◆ **Problem to work on**
Begin with the line that contains "# ---- helpers" and end with the line that contains "pose from metres": copy that span of lines exactly, and nothing outside it.

-------- Information shown --------

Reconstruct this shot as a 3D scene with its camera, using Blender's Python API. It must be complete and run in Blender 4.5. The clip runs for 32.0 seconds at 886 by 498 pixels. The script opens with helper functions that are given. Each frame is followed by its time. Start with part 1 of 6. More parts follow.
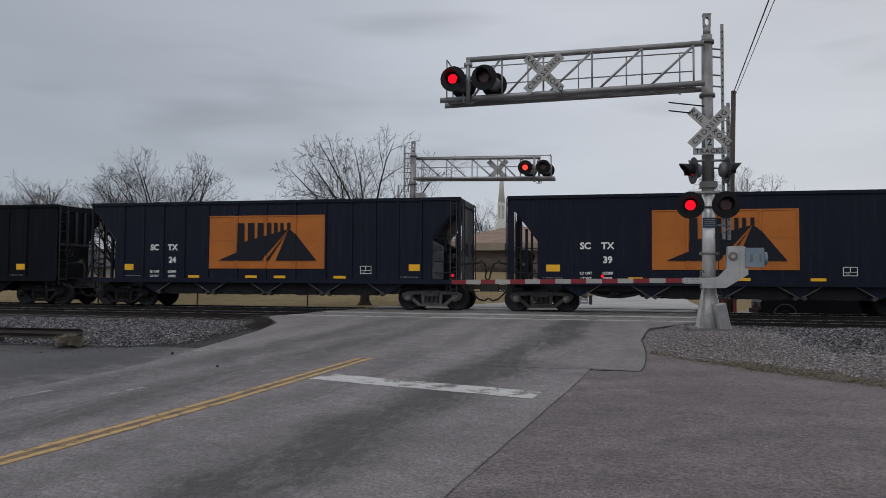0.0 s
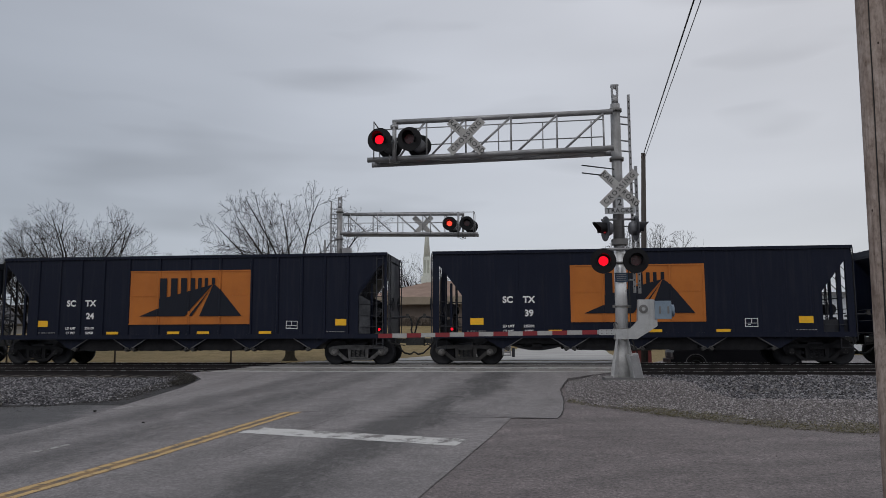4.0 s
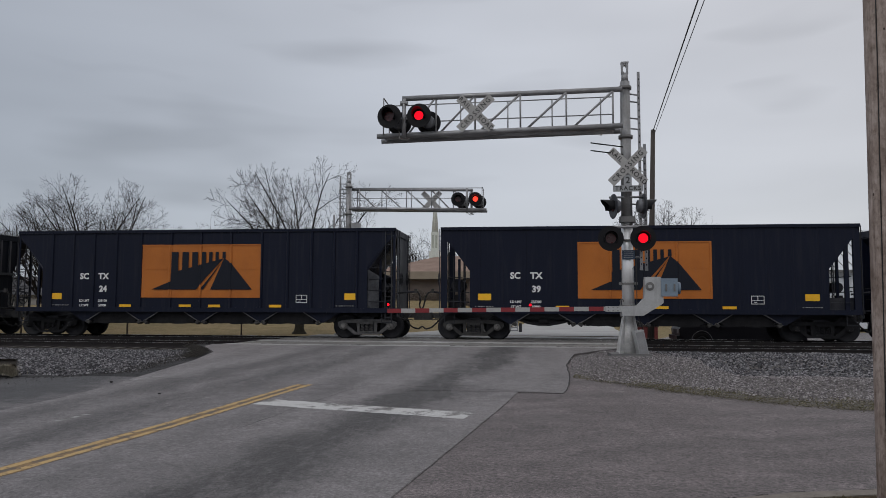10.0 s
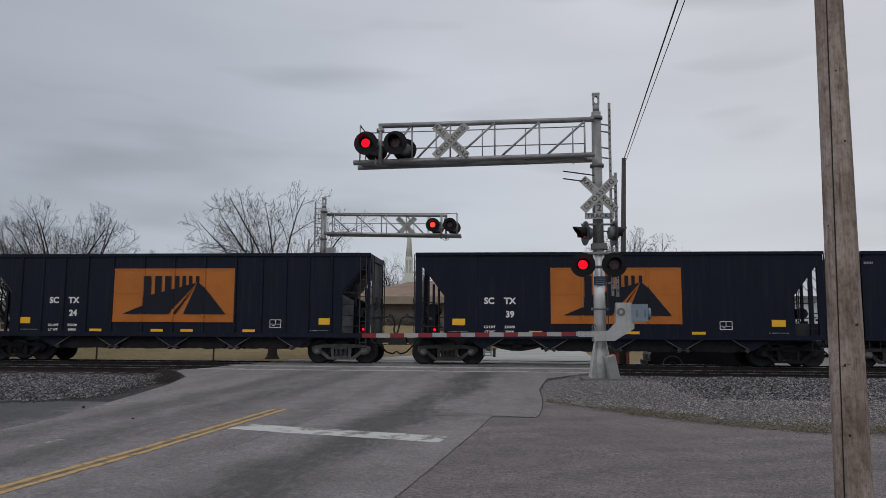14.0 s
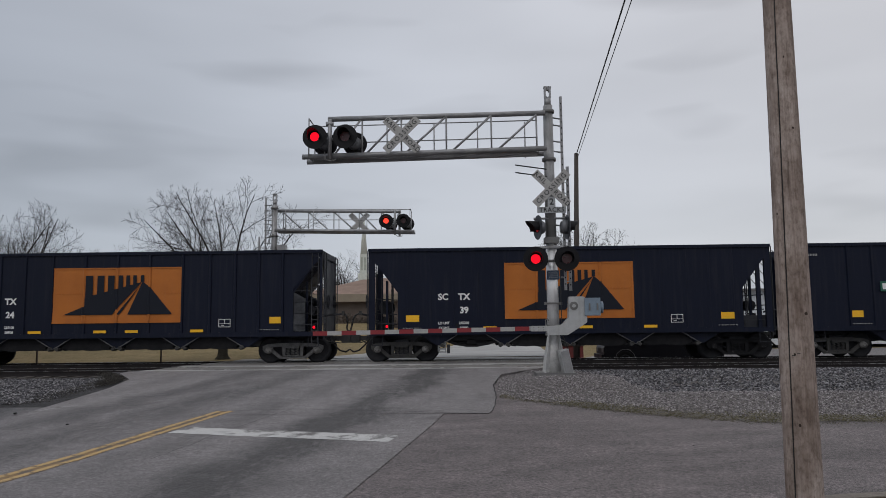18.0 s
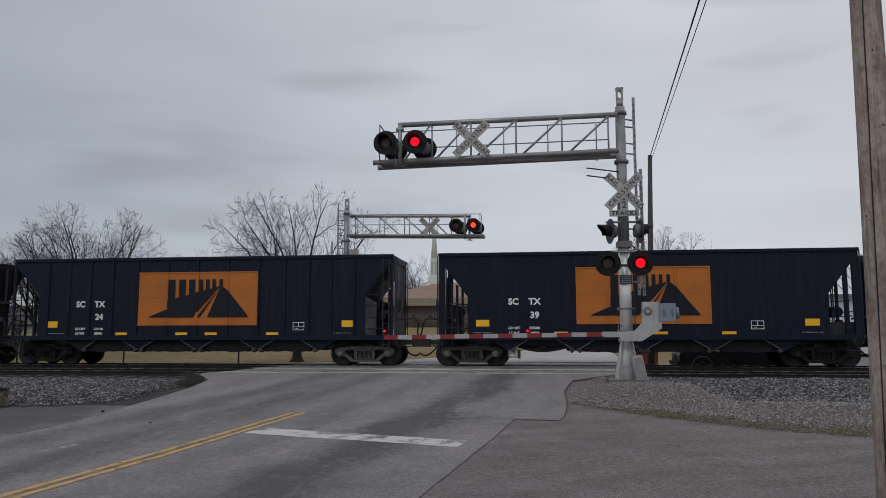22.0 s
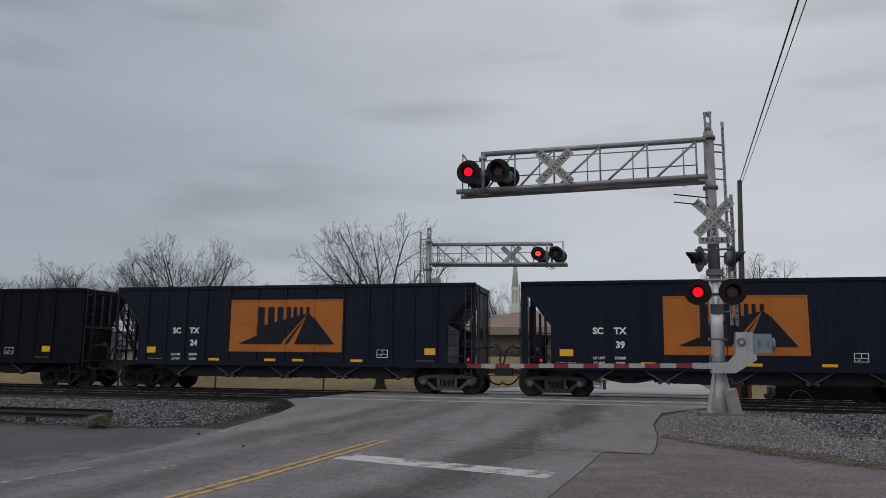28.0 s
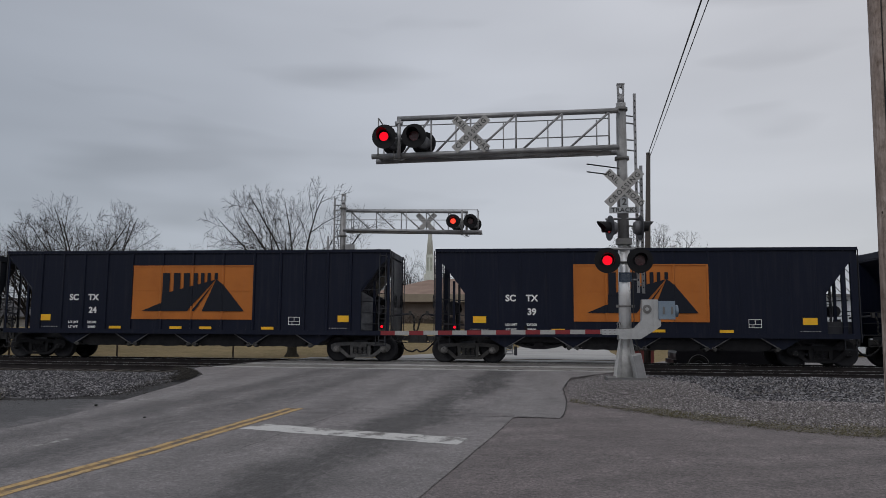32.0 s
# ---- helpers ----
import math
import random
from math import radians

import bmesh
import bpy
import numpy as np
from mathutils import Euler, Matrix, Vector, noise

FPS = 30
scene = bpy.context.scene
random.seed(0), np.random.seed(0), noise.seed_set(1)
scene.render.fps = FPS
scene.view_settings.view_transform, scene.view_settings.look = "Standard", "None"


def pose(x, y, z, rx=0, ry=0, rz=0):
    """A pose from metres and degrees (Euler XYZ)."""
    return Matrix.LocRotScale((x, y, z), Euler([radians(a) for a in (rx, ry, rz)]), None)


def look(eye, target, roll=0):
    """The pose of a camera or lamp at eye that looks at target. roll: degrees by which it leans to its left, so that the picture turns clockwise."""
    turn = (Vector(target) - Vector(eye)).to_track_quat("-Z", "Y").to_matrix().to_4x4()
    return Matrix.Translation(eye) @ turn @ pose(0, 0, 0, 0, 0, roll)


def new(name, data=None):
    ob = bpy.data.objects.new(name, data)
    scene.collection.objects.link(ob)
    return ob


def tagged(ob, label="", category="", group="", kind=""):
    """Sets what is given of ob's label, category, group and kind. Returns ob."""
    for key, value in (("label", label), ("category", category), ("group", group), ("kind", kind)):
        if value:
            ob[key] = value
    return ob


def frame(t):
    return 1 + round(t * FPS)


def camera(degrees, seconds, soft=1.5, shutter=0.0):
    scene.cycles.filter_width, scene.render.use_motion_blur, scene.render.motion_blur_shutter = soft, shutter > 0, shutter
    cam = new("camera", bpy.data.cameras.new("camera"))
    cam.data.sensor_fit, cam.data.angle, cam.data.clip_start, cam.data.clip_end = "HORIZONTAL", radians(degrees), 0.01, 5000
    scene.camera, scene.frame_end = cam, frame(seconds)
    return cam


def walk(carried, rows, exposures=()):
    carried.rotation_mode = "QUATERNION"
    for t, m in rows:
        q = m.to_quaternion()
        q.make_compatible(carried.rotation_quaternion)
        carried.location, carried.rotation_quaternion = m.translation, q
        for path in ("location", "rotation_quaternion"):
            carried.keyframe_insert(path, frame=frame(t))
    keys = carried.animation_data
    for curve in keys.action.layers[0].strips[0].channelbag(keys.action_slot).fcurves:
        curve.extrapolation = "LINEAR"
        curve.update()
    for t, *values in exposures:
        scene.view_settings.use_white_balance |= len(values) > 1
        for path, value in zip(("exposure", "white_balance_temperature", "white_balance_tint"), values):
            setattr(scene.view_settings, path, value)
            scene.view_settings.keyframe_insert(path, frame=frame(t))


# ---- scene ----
cam = camera(62.5, 32.0, soft=0.55)
PATH = [
    (0, (0.057, -0.064, 1.251), (-0.36, 1.89, 1.327), 0.3),
    (0.5, (0.101, -0.176, 1.245), (-0.196, 1.8, 1.34), 0.9),
    (1, (0.122, -0.348, 1.247), (-0.105, 1.636, 1.36), 1.0),
    (1.5, (0.209, -0.459, 1.251), (0.067, 1.532, 1.382), 0.6),
    (2, (0.272, -0.55, 1.23), (0.1885, 1.443, 1.375), 0.0),
    (2.5, (0.145, -0.654, 1.227), (0.047, 1.336, 1.394), -0.3),
    (3, (0.103, -0.684, 1.233), (-0.051, 1.3, 1.43), -0.2),
    (3.5, (0.135, -0.668, 1.233), (-0.066, 1.309, 1.459), -0.1),
    (5.5, (0.152, -0.634, 1.247), (-0.084, 1.342, 1.437), -0.6),
    (6, (0.181, -0.611, 1.247), (-0.12, 1.359, 1.423), -0.9),
    (6.5, (0.238, -0.579, 1.238), (-0.109, 1.384, 1.405), -1.0),
    (7, (0.26, -0.622, 1.255), (-0.073, 1.344, 1.412), -1.0),
    (7.5, (0.194, -0.663, 1.287), (-0.073, 1.314, 1.428), -0.6),
    (8, (0.154, -0.73, 1.278), (-0.065, 1.254, 1.412), -0.0),
    (8.5, (0.156, -0.741, 1.288), (-0.053, 1.243, 1.432), 0.4),
    (9, (0.163, -0.783, 1.286), (-0.056, 1.199, 1.45), 0.4),
    (9.5, (0.157, -0.808, 1.27), (-0.078, 1.171, 1.439), 0.2),
    (10, (0.145, -0.844, 1.265), (-0.092, 1.136, 1.419), 0.2),
    (10.5, (0.163, -0.902, 1.262), (-0.07, 1.079, 1.401), 0.2),
    (11, (0.211, -0.977, 1.248), (0.007, 1.009, 1.376), 0.3),
    (11.5, (0.167, -1.063, 1.255), (-0.012, 0.925, 1.379), 0.3),
    (12, (0.103, -1.106, 1.252), (-0.065, 0.882, 1.394), 0.1),
    (12.5, (0.101, -1.097, 1.254), (-0.057, 0.89, 1.423), 0.3),
    (13, (0.112, -1.099, 1.256), (-0.044, 0.886, 1.449), 0.4),
    (13.5, (0.123, -1.092, 1.261), (-0.044, 0.889, 1.471), 0.5),
    (14, (0.133, -1.07, 1.262), (-0.032, 0.911, 1.484), 0.3),
    (14.5, (0.197, -1.027, 1.26), (0.05, 0.954, 1.491), 0.4),
    (15, (0.238, -0.97, 1.258), (0.135, 1.015, 1.481), 0.6),
    (15.5, (0.246, -0.886, 1.241), (0.204, 1.102, 1.45), 0.5),
    (17.5, (0.203, -0.784, 1.235), (0.152, 1.204, 1.447), -0.3),
    (18, (0.22, -0.788, 1.242), (0.175, 1.2, 1.456), -0.6),
    (18.5, (0.214, -0.812, 1.224), (0.154, 1.175, 1.446), -0.8),
    (19, (0.223, -0.795, 1.241), (0.139, 1.19, 1.474), -0.8),
    (19.5, (0.231, -0.822, 1.253), (0.131, 1.16, 1.497), -0.7),
    (20, (0.214, -0.809, 1.239), (0.101, 1.173, 1.484), -0.5),
    (20.5, (0.205, -0.774, 1.245), (0.071, 1.21, 1.461), -0.1),
    (21, (0.192, -0.74, 1.241), (0.036, 1.244, 1.441), -0.0),
    (21.5, (0.207, -0.728, 1.25), (0.038, 1.254, 1.458), -0.1),
    (22, (0.234, -0.753, 1.249), (-0.003, 1.221, 1.476), -0.1),
    (22.5, (0.176, -0.713, 1.238), (-0.164, 1.24, 1.503), -0.1),
    (23, (0.215, -0.709, 1.239), (-0.212, 1.221, 1.543), 0.1),
    (23.5, (0.187, -0.771, 1.238), (-0.266, 1.15, 1.562), -0.2),
    (24, (0.127, -0.816, 1.246), (-0.32, 1.106, 1.575), -0.1),
    (24.5, (0.122, -0.781, 1.242), (-0.312, 1.143, 1.577), 0.4),
    (25, (0.15, -0.757, 1.24), (-0.269, 1.17, 1.576), 0.8),
    (25.5, (0.154, -0.778, 1.245), (-0.268, 1.149, 1.575), 0.8),
    (27.5, (0.131, -0.784, 1.239), (-0.354, 1.13, 1.555), 0.4),
    (28, (0.15, -0.805, 1.241), (-0.3, 1.119, 1.544), 0.6),
    (28.5, (0.17, -0.823, 1.246), (-0.234, 1.115, 1.529), 0.6),
    (29, (0.16, -0.829, 1.24), (-0.207, 1.121, 1.488), 0.6),
    (29.5, (0.178, -0.839, 1.246), (-0.174, 1.118, 1.462), 0.5),
    (30, (0.208, -0.832, 1.241), (-0.131, 1.128, 1.442), 0.3),
    (30.5, (0.232, -0.822, 1.258), (-0.076, 1.144, 1.45), 0.5),
    (31, (0.282, -0.779, 1.239), (0.009, 1.193, 1.429), 0.8),
    (31.5, (0.243, -0.677, 1.235), (-0.005, 1.298, 1.43), 0.6),
    (32, (0.125, -0.596, 1.243), (-0.098, 1.38, 1.46), 0.4),
]
walk(cam, [(t, look(e, g, r)) for t, e, g, r in PATH], [(0.0, 0.0), (22.0, 0.0), (24.0, -0.08), (28.5, -0.08), (32.0, -0.10)])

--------

◆ **Full output**
# ---- helpers ----
import math
import random
from math import radians

import bmesh
import bpy
import numpy as np
from mathutils import Euler, Matrix, Vector, noise

FPS = 30
scene = bpy.context.scene
random.seed(0), np.random.seed(0), noise.seed_set(1)
scene.render.fps = FPS
scene.view_settings.view_transform, scene.view_settings.look = "Standard", "None"


def pose(x, y, z, rx=0, ry=0, rz=0):
    """A pose from metres and degrees (Euler XYZ)."""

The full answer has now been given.